The bubble, or what you have to lose
What I've learned about life from playing poker and a poem by TS Eliot.
I was a late learner to poker, and I wouldn’t dare describe myself as a late bloomer. Maybe that time will come.
When I was a kid my father had a standing appointment on Friday nights in a local community center for the game that I only now learn is called “five-card draw”: each player is dealt five cards and can replace up to three of them in later betting rounds.
In this variant, there are no so-called “community” cards.

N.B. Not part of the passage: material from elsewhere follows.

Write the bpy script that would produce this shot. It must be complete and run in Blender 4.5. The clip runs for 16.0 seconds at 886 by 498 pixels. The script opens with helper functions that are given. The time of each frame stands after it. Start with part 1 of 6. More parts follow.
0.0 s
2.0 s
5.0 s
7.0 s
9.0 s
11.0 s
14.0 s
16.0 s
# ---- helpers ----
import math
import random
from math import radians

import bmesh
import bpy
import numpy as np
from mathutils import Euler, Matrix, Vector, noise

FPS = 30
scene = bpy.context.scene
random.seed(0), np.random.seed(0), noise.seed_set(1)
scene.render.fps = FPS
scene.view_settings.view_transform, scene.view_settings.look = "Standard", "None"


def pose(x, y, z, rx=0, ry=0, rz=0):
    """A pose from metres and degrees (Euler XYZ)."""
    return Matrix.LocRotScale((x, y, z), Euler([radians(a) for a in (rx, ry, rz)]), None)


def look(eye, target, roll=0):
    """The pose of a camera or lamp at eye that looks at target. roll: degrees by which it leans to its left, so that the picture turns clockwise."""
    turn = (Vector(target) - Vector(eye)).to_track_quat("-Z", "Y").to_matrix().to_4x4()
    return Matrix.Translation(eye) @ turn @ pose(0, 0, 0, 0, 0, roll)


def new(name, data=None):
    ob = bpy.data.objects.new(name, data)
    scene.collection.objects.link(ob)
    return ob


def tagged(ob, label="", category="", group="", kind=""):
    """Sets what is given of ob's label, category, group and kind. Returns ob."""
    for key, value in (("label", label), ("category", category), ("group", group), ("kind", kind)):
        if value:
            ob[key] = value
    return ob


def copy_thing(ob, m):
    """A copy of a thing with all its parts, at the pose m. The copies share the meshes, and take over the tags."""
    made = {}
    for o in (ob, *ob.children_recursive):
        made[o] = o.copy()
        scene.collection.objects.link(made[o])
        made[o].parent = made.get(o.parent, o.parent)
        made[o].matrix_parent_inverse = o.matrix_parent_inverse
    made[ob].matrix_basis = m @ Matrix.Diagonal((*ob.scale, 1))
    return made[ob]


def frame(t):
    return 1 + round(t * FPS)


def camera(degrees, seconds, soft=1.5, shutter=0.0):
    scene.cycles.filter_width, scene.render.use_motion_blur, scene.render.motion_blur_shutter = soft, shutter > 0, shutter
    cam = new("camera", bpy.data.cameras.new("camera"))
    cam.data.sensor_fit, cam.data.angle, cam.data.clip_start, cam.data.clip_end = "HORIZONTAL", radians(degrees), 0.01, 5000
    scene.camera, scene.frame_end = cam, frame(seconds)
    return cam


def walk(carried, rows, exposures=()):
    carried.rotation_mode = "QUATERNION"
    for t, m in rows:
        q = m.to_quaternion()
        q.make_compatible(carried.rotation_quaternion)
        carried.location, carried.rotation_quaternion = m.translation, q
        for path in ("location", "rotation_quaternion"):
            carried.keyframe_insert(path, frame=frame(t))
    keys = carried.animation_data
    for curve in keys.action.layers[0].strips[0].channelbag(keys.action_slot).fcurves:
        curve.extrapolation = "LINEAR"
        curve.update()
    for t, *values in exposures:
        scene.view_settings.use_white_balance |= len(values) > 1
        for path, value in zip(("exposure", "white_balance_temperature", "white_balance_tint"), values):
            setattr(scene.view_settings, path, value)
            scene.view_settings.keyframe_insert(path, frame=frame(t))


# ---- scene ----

Each player’s hand is each player’s hand and his hand alone.
The game that has taken off around the world, in the World Series of Poker that offers more than $12 million to the winner, to millions of games of online poker happening at this very moment on a computer near you, is called Texas Hold’Em.
In this game you have just two “hole” cards that are yours and yours alone. The rest of the cards are everyone’s: three cards making up the “flop”, another called the “turn” and the fifth and final community card called the “river”.
There are multiple rounds of betting — pre-flop, post-flop, after the river and after the turn.
One of the most interesting things about Texas Hold’Em is that it’s typically played without betting or pot limits. In other words, at every betting opportunity in every hand, you and everyone else at the table have the opportunity to get all your chips in the middle.
Hold’Em might be the ultimate game of risk and reward and probability. If you make enough of the right decisions you can climb the chip stack ladder quickly. If you make enough of the wrong ones — or even just one — you can go to zero in an instant.
Poker vs Chess
Poker interests me in ways that chess, for example, never did.